Wakil Ketua MPR: Atasi Kasus Kekerasan Seksual Anak Butuh Langkah Sistematis
Wakil Ketua MPR RI Lestari Moerdijat. (Foto: Dok. Antara)

Bagikan:

JAKARTA - Wakil Ketua MPR RI Lestari Moerdijat berpandangan diperlukan langkah nyata, segera, dan sistematis yang didukung seluruh pihak dalam mengatasi persoalan tren peningkatan kasus kekerasan seksual anak.

"Kasus kekerasan seksual anak membutuhkan langkah segera dan sistematis yang harus didukung semua pihak agar akar persoalan yang memicu peningkatan jumlah kasus bisa segera diatasi," kata Lestari dikutip dari Antara, Minggu, 29 Januari.

Ia berharap, para pemangku kepentingan di tingkat pusat dan daerah dapat meningkatkan kolaborasi dalam menekan jumlah kasus kekerasan seksual terhadap anak.

Dia mengingatkan seluruh pihak untuk memberikan perhatian persoalan peningkatan kasus kekerasan seksual anak yang signifikan dalam beberapa waktu terakhir guna menjamin tumbuh kembang generasi penerus bangsa yang lebih baik.

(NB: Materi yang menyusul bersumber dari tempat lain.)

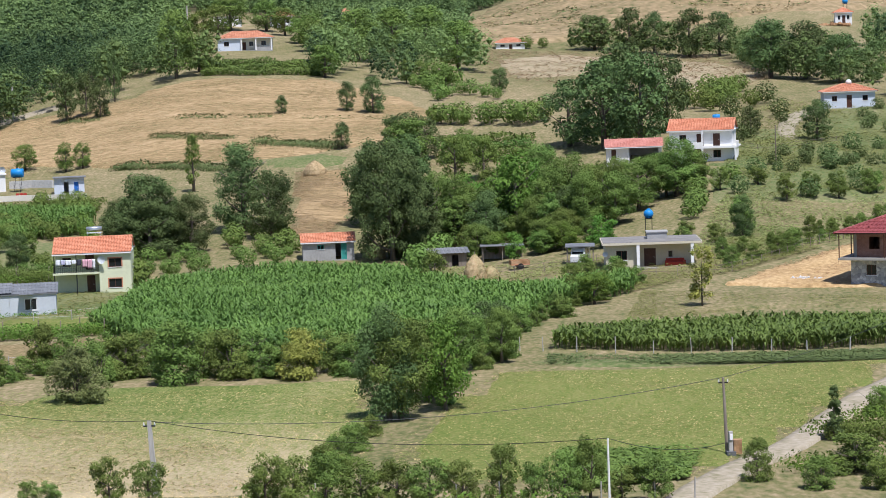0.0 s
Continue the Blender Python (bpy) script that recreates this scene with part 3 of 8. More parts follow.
patch("hillside", [(-3.97, 705.9), (-2.66, 752.9), (-1.46, 753.8), (-1.1, 830), (-0.4, 850), (1.2, 850), (3.1, 862), (5.4, 858), (7.6, 850), (7.9, 770), (7.05, 708.1), (5.24, 670.9), (3.13, 656.7), (1.16, 634.1), (-1.68, 615.3), (-3.09, 610.5), (-3.73, 651.5)], M["hill"], "bare hill of dry grass and eroded earth", "hill", step=2.0, up=0.1, shape=lumps)
patch("field", [(-19.09, 240.6), (-12.99, 239.4), (-12.85, 230), (-19.09, 231)], M["field_green"], "mown green strip beside the vines", "field")
patch("field", [(-19.1, 219.7), (-16.13, 217.3), (-13, 219), (-12.43, 209.4), (-14.72, 201.1), (-19.11, 201.3)], M["soil"], "bare tan soil strip in the garden", "field")
patch("field", [(-3.1, 564.4), (-1.68, 579.5), (0.31, 573.8), (2.43, 559.6), (3.7, 474.8), (2.43, 441.1), (1.79, 439.8), (-0.26, 514.5), (-2.53, 503.9)], M["field_dry"], "dry hay field on the upper slope", "field")
patch("field", [(2.0, 296), (4.5, 300), (8.3, 312), (8.6, 345), (8.3, 396), (6.6, 412), (5.1, 400), (4.7, 372), (3.2, 372), (2.4, 345)], M["orchard"], "olive green rough pasture with fruit trees", "field", wobble=3.0)
patch("field", [(-9.01, 400.5), (-6.75, 393), (-6.85, 382), (-8.87, 388)], M["orchard"], "green grass below the ledge", "field", up=0.03, wobble=3.0)
patch("field", [(-19.1, 236), (-12.6, 240), (-12.3, 262), (-12.6, 300), (-14.5, 326), (-19.2, 324)], M["orchard"], "green and tan garden ground on the terraces", "field", wobble=2.5, up=-0.04)
SWATHS = plan([(8.2, 232.0), (10.9, 284.0)])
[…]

"Peningkatan signifikan kasus kekerasan seksual terhadap anak harus menjadi perhatian semua pihak untuk menjamin tumbuh kembang yang lebih baik bagi generasi penerus dalam proses membangun anak bangsa yang sehat dan tangguh di masa depan," kata Lestari.

Sebagaimana dimuat dalam catatan data Sistem Informasi Online dan Anak Kementerian Pemberdayaan Perempuan dan Perlindungan Anak (Simfoni Kementerian PPPA), jumlah kasus kekerasan terhadap anak pada tahun 2022 mencapai 16.106 kasus.

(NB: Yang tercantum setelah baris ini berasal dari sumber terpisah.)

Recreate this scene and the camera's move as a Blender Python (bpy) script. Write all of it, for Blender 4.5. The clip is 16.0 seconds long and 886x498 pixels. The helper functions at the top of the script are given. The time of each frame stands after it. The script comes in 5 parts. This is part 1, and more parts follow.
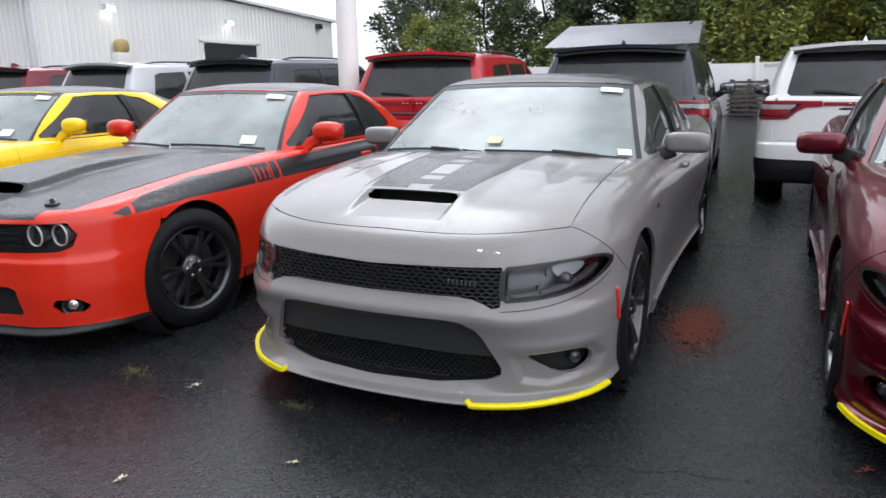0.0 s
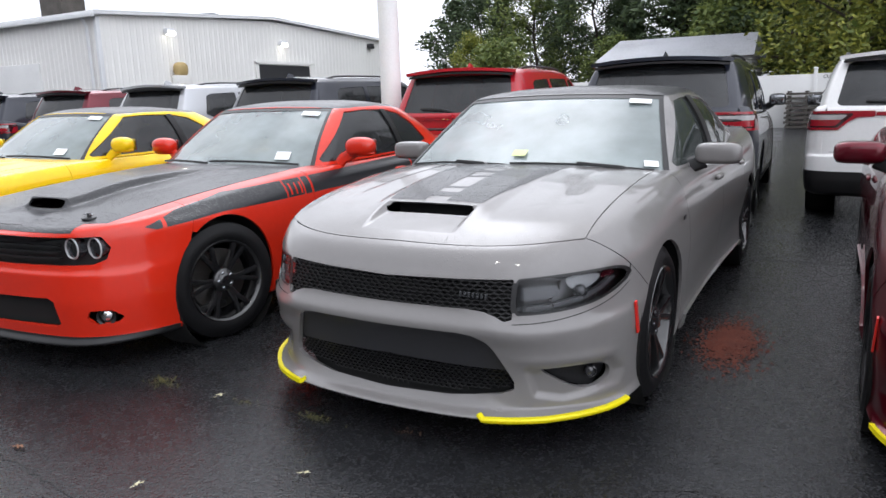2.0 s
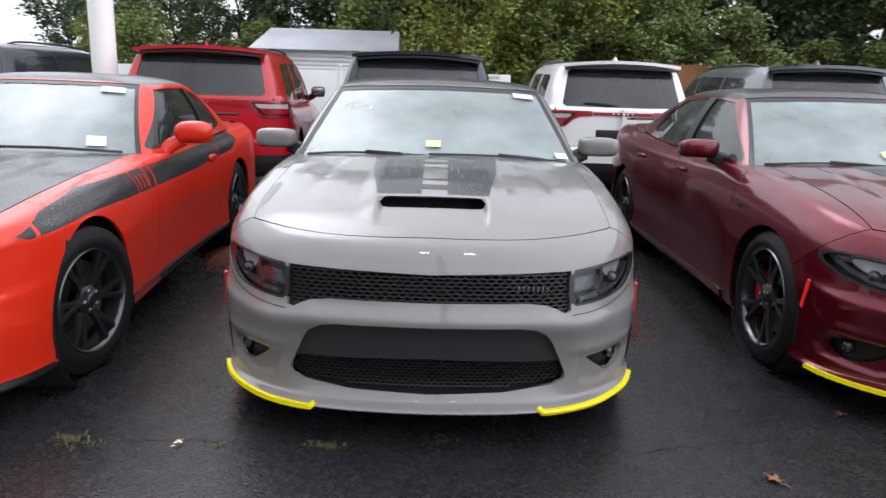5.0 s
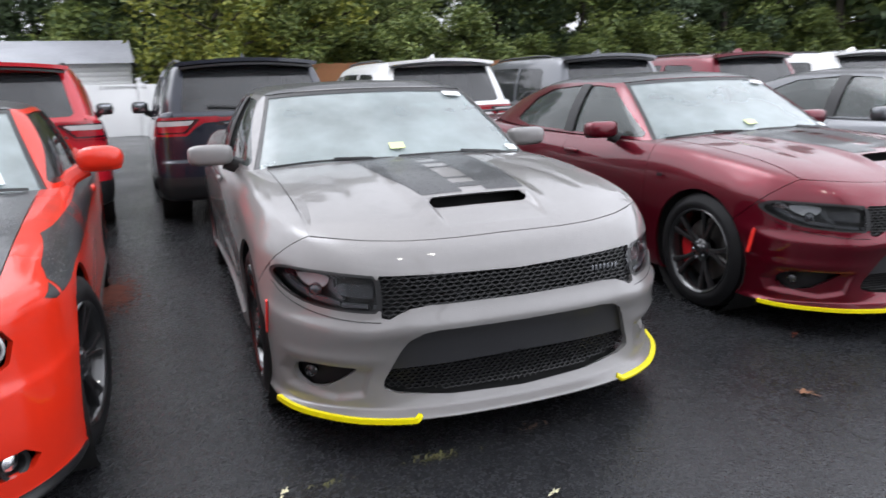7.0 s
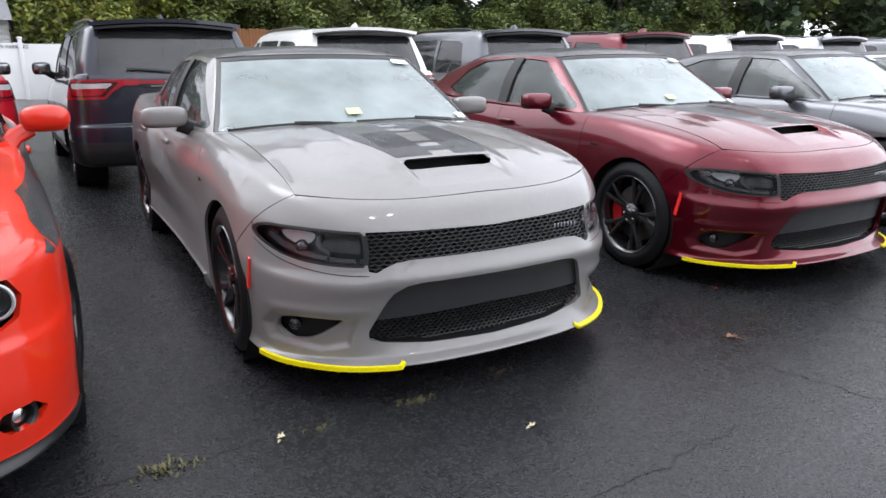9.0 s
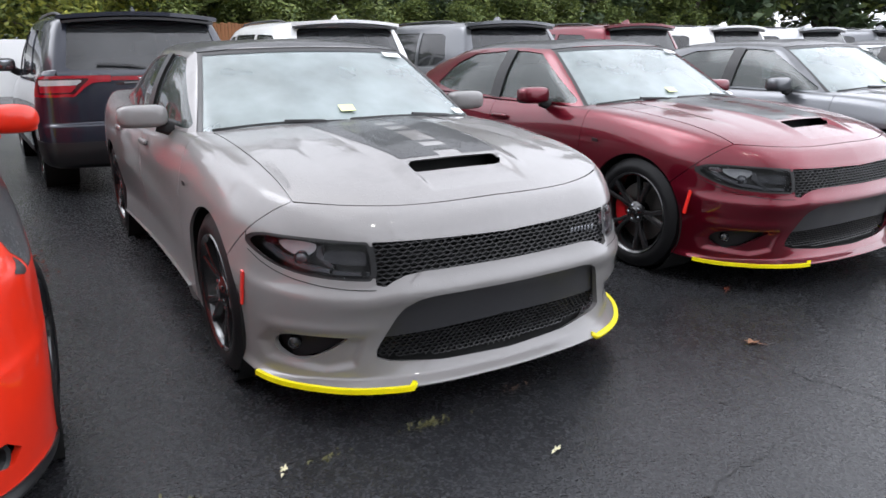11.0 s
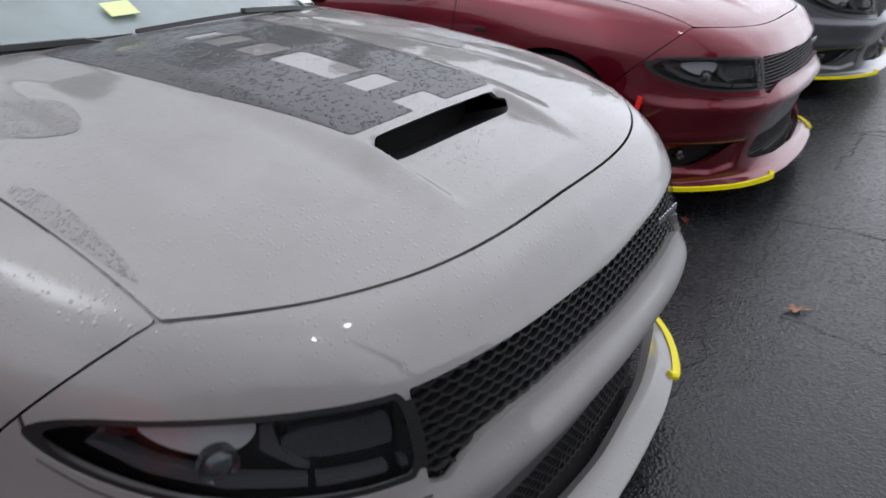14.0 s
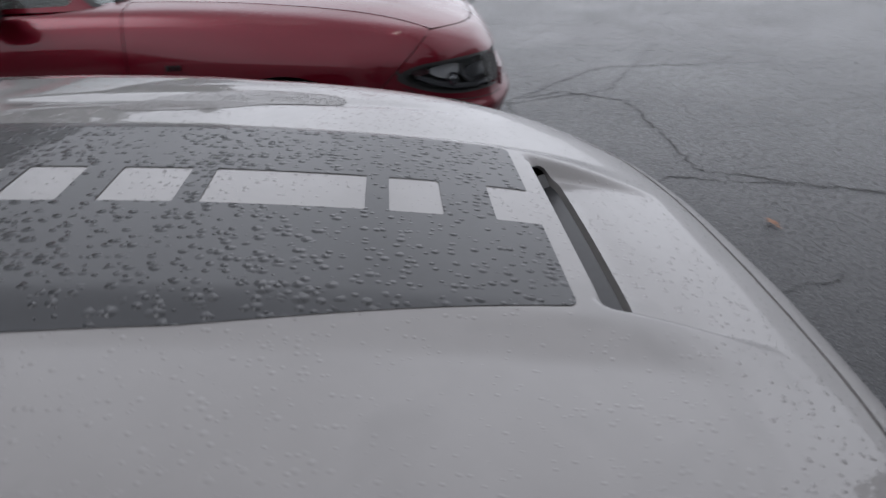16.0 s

Jumlah itu mengalami peningkatan jika dibandingkan tahun 2019 sebanyak 6.454 kasus, tahun 2020 sebanyak 6.980 kasus, dan 2021 sebanyak 8.703 kasus.

Dari sejumlah kasus tersebut, jenis kekerasan yang paling banyak terjadi adalah kekerasan seksual 9.588 anak yang menjadi korban pada tahun 2022.

Peningkatan jumlah kasus yang dilaporkan dipicu semakin terbuka dan beraninya masyarakat melaporkan kasus kekerasan seksual dan kekerasan terhadap anak.

Untuk mengatasi persoalan tersebut, Lestari mendukung pemerintah agar segera menerapkan kurikulum tentang kesehatan reproduksi, mengingat saat ini edukasi kesehatan reproduksi diserahkan masing-masing sekolah.

Ia mendorong adanya upaya sosialisasi masif dari para pihak terkait mengenai berbagai upaya pencegahan kekerasan seksual dan edukasi sejak dini kepada masyarakat luas.

Dia memandang pengaplikasian sejumlah aturan yang diamanatkan Undang-Undang Nomor 12 Tahun 2022 tentang Tindak Pidana Kekerasan Seksual (UU TPKS) harus segera direalisasikan dengan keberadaan sejumlah aturan pendukungnya.

Dengan demikian, tambah dia, mekanisme pencegahan tindak kekerasan seksual yang diamanatkan UU TPKS dapat berfungsi secara maksimal.